CUPW’s leadership shares the opinion. Union president Darrell Tingley, in fact, chose last week to portray Gagliano—whose portfolio includes responsibility for the post office—and the CDMA as “the main enemies” of postal workers. In a news conference, he darkly predicted that the CDMA’s Gustavson will “pay a heavy price” for his role in recent months, mentioning the prospect of regular union visits to the CDMA president’s office and home. At the same time, he warned corporate Canada that a massive backlog of mail waiting to be processed could lead to errors. “I don't know where their mail will go,” he said. “Something supposed to go to Vancouver could end up in Taiwan.”
Gustavson dismissed the accusations, as well as the veiled threats. “I think the vast majority of postal workers are professionals, who will continue to do their job in a professional manner,” he told Maclean’s, while denying having played any role, covert or otherwise, in negotiations between management and workers at Canada Post. The now-infamous memo he wrote to the CDMA’s membership last summer, which revealed Gagliano’s promise, contained, according to Gustavson, “nothing that the minister himself had not already publicly stated.” Whatever the accuracy of that statement, the mail was once again moving last week, even if there were a few isolated incidents—including damage inflicted on postal delivery trucks— that marred the return to work of the country’s posties. But as the letters and the bills started to flow, all of those hurt by Canada’s latest postal strike—the first in six years—began tallying the losses. Charities were among the hardest hit. “The strike could not have happened at a worse time for us,” said Jerry Seligman, Toronto-based director of Canadian marketing for the United Nations International Children’s Emergency Fund, as he pointed out that “75 per cent of UNICEF’s revenues in this country are collected during November and December.” Christmas card sales at the organization’s 25 retail outlets are down by between 20 and 30 per cent, as are responses to UNICEF’s two Christmas catalogues. “A 25-per-cent drop will eventually translate into the loss of $1 million,” said Seligman. “About $500,000 of that would have gone to a number of children’s emergency programs.”
Similarly, Kenneth Maybee, executive director of the New Brunswick Lung Association, reported that his organization’s Christmas Seal drive is currently $100,000 short of last year’s figure of $234,000. Nationwide, the association has collected $2 million less than the $11 million collected last year. “Unless Christmas Seal sales pick up now that the strike is over,” predicted Maybee, “we’re not looking good.”
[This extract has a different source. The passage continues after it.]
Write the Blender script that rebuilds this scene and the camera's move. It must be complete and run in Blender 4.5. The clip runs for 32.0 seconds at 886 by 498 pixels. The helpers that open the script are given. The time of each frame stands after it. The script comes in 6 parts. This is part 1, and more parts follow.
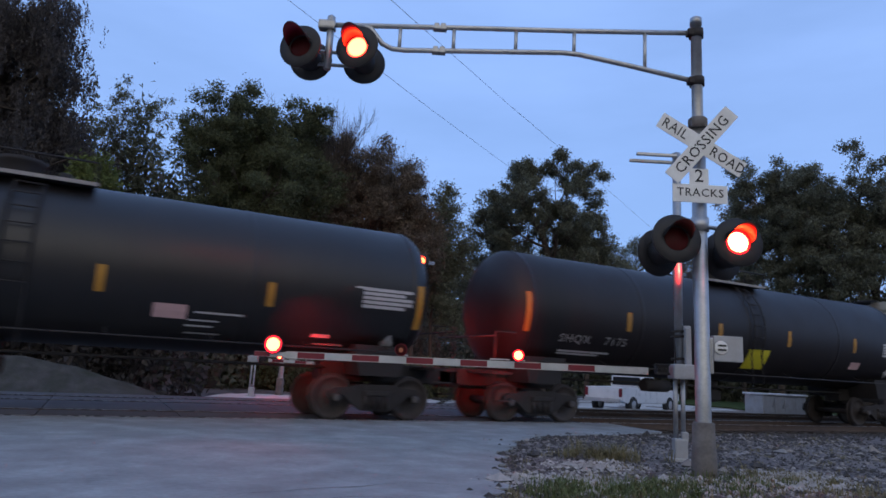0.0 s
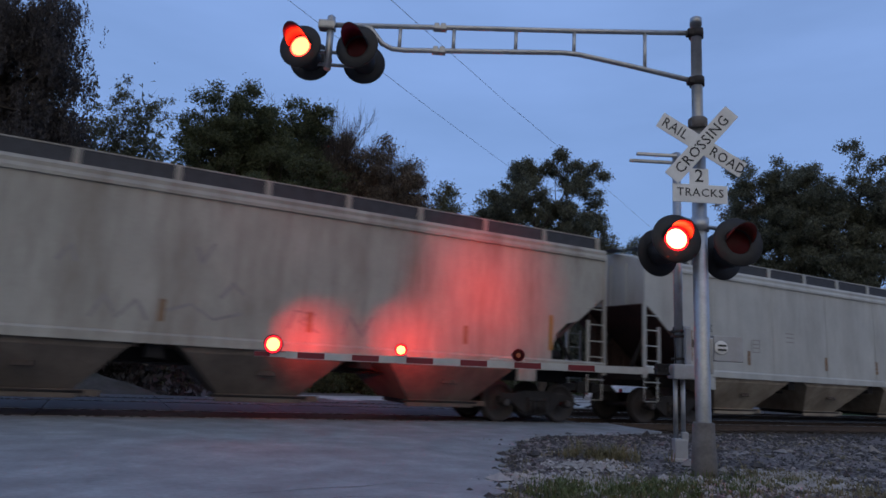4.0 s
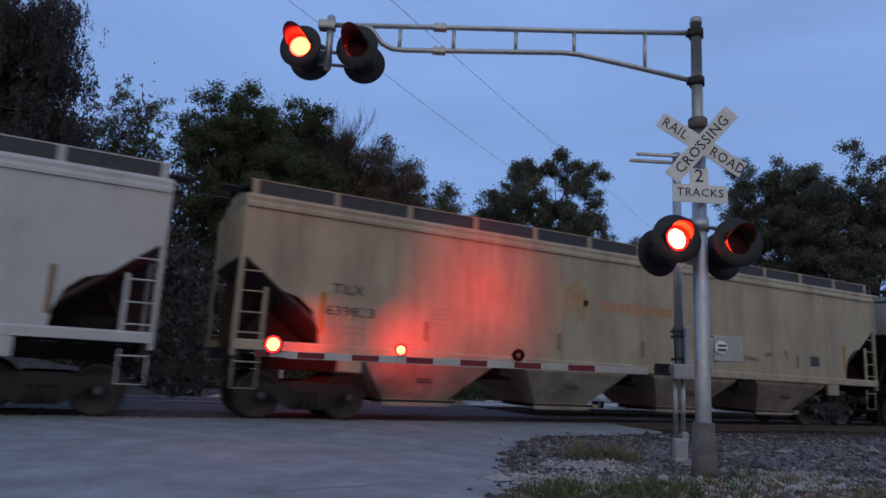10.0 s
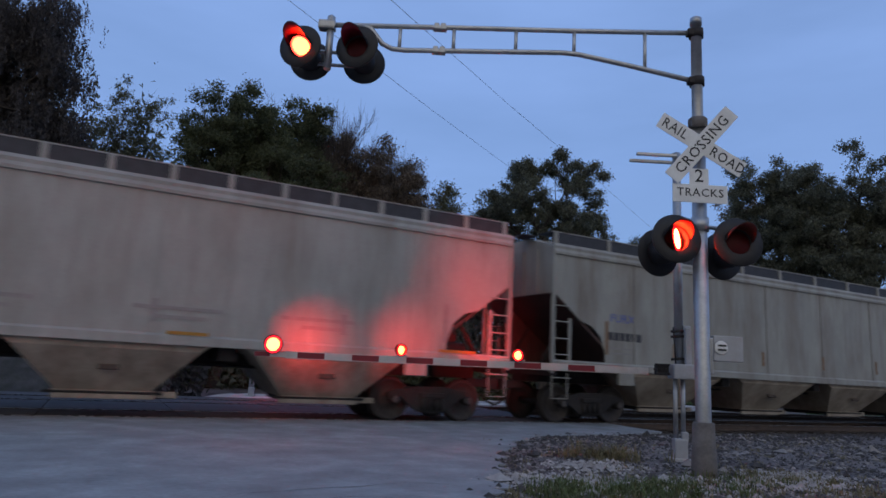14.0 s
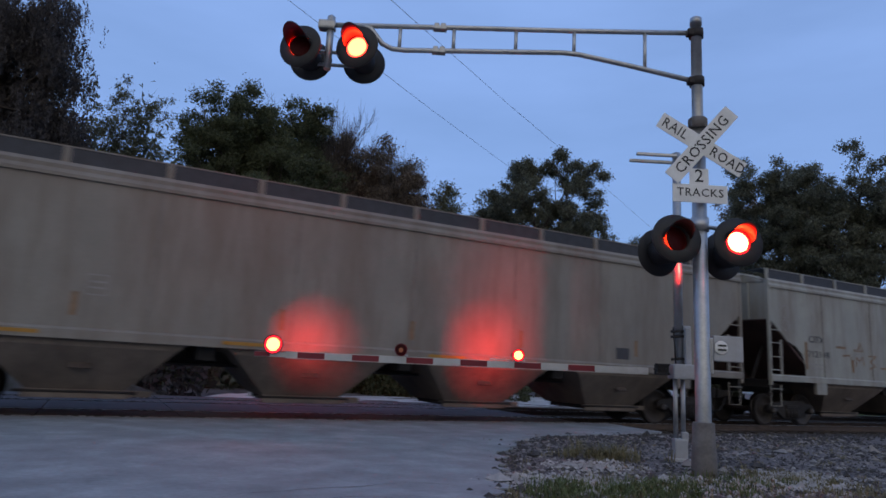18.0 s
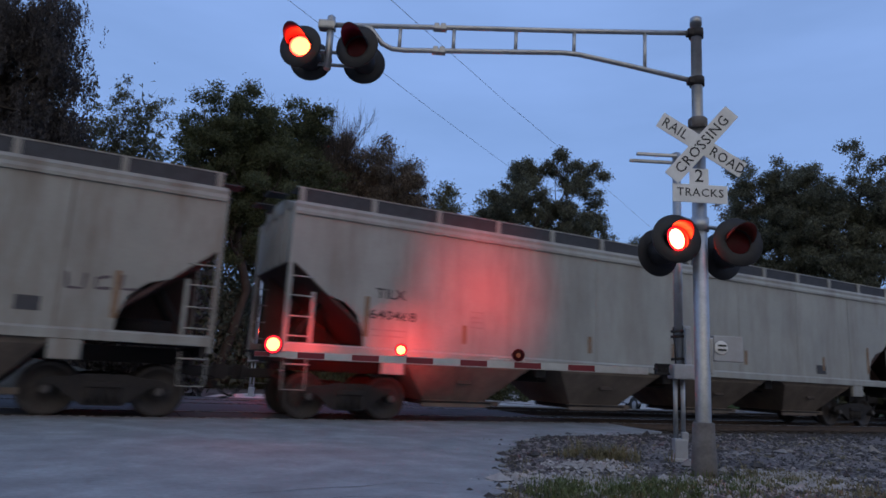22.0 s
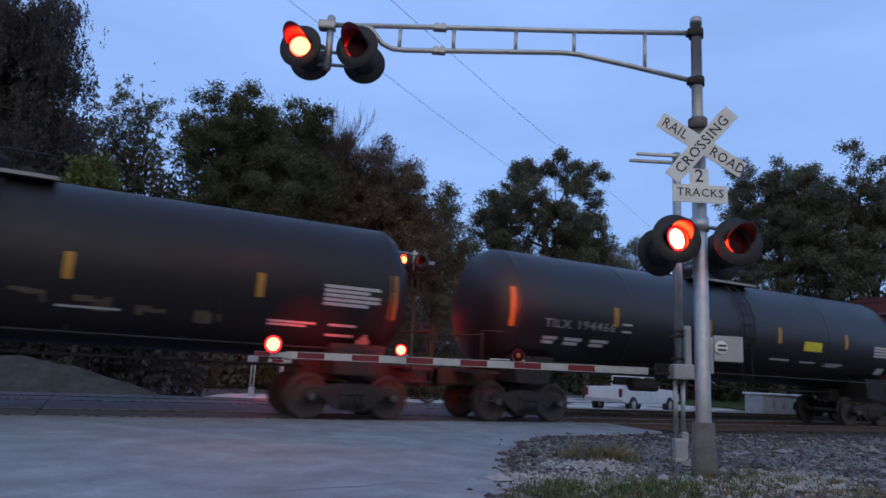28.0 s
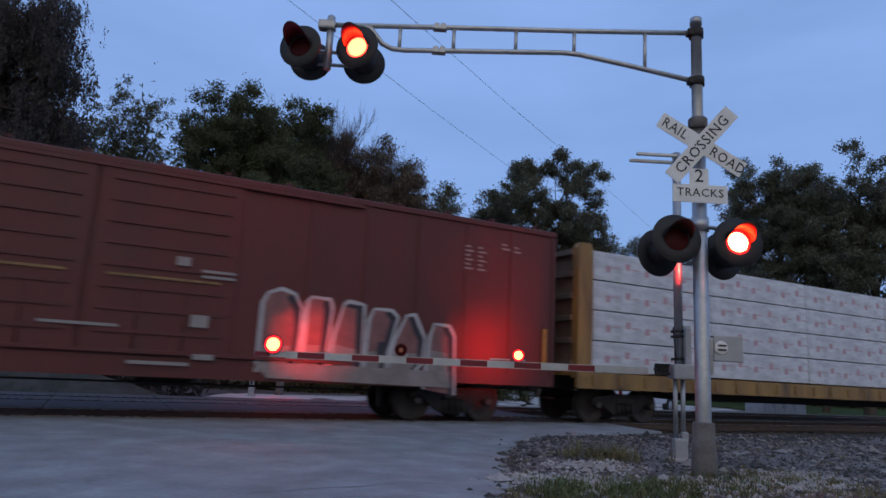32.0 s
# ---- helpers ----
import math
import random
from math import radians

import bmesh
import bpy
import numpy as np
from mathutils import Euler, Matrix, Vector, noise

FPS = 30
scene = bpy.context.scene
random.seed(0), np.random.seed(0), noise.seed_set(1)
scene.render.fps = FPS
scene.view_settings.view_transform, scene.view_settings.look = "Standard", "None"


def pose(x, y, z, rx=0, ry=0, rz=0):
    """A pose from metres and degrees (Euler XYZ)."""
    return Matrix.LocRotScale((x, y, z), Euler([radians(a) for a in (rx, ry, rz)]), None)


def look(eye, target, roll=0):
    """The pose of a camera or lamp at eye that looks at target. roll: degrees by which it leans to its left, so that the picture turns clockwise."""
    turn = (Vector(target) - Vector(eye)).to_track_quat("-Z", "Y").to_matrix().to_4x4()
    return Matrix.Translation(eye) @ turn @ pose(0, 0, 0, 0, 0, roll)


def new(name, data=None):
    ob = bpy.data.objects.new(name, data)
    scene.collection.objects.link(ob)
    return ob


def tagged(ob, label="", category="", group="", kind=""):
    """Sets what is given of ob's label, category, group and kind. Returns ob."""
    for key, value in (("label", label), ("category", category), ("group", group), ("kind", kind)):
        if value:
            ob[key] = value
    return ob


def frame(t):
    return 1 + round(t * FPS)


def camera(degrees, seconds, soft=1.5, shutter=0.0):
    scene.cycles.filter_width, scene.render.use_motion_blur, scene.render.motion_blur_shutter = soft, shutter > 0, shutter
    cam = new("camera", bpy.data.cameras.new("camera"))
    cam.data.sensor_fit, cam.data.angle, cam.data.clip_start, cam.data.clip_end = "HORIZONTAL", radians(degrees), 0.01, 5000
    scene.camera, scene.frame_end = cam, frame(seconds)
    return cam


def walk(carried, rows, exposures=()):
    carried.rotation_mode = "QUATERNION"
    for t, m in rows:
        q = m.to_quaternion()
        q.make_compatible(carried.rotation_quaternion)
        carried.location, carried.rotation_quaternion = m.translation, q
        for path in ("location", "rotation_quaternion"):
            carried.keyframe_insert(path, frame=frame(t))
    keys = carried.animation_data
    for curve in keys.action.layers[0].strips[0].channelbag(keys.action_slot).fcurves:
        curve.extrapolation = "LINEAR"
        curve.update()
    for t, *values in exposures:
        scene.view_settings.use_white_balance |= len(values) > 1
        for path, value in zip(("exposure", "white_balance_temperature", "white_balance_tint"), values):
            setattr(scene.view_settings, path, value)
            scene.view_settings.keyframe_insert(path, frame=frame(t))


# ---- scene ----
# camera: a tripod beside the road, looking along it over the crossing
YAW, PITCH, ROLL = 27.125, 10.435, 3.028
EYE = Vector((0.0, -14.177, 1.122))
AIM = Vector((math.sin(radians(YAW)) * math.cos(radians(PITCH)), math.cos(radians(YAW)) * math.cos(radians(PITCH)), math.sin(radians(PITCH))))
cam = camera(68.127, 32.0, soft=1.6, shutter=0.38)
walk(cam, [(0.0, look(EYE, EYE + AIM, ROLL)), (32.0, look(EYE, EYE + AIM, ROLL))], exposures=[(t, e, 6750, 12) for t, e in ((0.0, 0.56), (2.2, 0.54), (3.2, 0.26), (5.5, 0.05), (9.0, 0.09), (12.5, 0.19), (14.0, 0.15), (17.0, 0.21), (19.0, 0.26), (20.0, 0.13), (20.7, 0.22), (24.0, 0.2), (25.5, 0.2), (26.6, 0.36), (27.5, 0.54), (30.0, 0.5), (31.0, 0.28), (32.0, 0.24))])

# dusk: a blue sky after sunset, one weak wide sun low behind the camera
world = bpy.data.worlds.new("dusk_sky")
scene.world = world
world.use_nodes = True
wn = world.node_tree.nodes
wl = world.node_tree.links
sky = wn.new("ShaderNodeTexSky")
sky.sky_type, sky.sun_disc = "NISHITA", False
sky.sun_elevation, sky.sun_rotation = radians(4.0), radians(200.0)
sky.air_density, sky.dust_density, sky.ozone_density = 1.0, 0.6, 3.0
tint = wn.new("ShaderNodeMix")
tint.data_type, tint.blend_type = "RGBA", "MULTIPLY"
tint.inputs["Factor"].default_value = 1.0
tint.inputs["B"].default_value = (0.85, 0.88, 1.0, 1.0)
cloud = wn.new("ShaderNodeTexNoise")
cloud.inputs["Scale"].default_value, cloud.inputs["Detail"].default_value = 2.2, 5.0
cmap = wn.new("ShaderNodeMapping")
cmap.inputs["Scale"].default_value = (1.0, 1.0, 4.0)
wco = wn.new("ShaderNodeTexCoord")
haze = wn.new("ShaderNodeMix")
haze.data_type = "RGBA"
haze.inputs["B"].default_value = (2.02, 3.40, 6.75, 1.0)
cr = wn.new("ShaderNodeMapRange")
cr.inputs["From Min"].default_value, cr.inputs["From Max"].default_value = 0.35, 0.75
cr.inputs["To Min"].default_value, cr.inputs["To Max"].default_value = 0.66, 0.86
wl.new(wco.outputs["Generated"], cmap.inputs["Vector"])
wl.new(cmap.outputs["Vector"], cloud.inputs["Vector"])
wl.new(cloud.outputs["Fac"], cr.inputs["Value"])
wl.new(cr.outputs["Result"], haze.inputs["Factor"])
wl.new(sky.outputs["Color"], tint.inputs["A"])
wl.new(tint.outputs["Result"], haze.inputs["A"])
# the afterglow low in the west, behind the camera
west = wn.new("ShaderNodeVectorMath")
west.operation = "DOT_PRODUCT"
west.inputs[1].default_value = (-math.sin(radians(YAW)), -math.cos(radians(YAW)), -0.25)
wl.new(wco.outputs["Generated"], west.inputs[0])
fall = wn.new("ShaderNodeMapRange")
fall.interpolation_type = "SMOOTHSTEP"
fall.inputs["From Min"].default_value, fall.inputs["From Max"].default_value = -0.15, 0.95
wl.new(west.outputs["Value"], fall.inputs["Value"])
glow = wn.new("ShaderNodeMix")
glow.data_type = "RGBA"
glow.inputs["B"].default_value = (4.7, 4.7, 4.65, 1.0)
wl.new(fall.outputs["Result"], glow.inputs["Factor"])
wl.new(haze.outputs["Result"], glow.inputs["A"])
wl.new(glow.outputs["Result"], wn["Background"].inputs["Color"])
wn["Background"].inputs["Strength"].default_value = 0.125
sun = new("sun", bpy.data.lights.new("sun", "SUN"))
sun.data.energy, sun.data.angle, sun.data.color = 0.16, radians(60), (1.0, 0.95, 0.84)
sun.matrix_world = look((-14, -40, 10), (0, 0, 0))

# ---- materials ----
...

In an effort to aid beleaguered charities, Prime Minister Jean Chrétien last week accepted a suggestion from Conservative Leader Jean Charest to extend by one month—until the end of January— the period allowed to claim charitable tax deductions. There are, however, no similar breaks in store for those who have fallen victim to the country’s latest postal strike. They are people like Dave Finn, who has heard “enough angry rhetoric” for the time being. “I just want to get my business going,” says Finn, “hire my people back.” It’s a sentiment that many other Canadians undoubtedly share.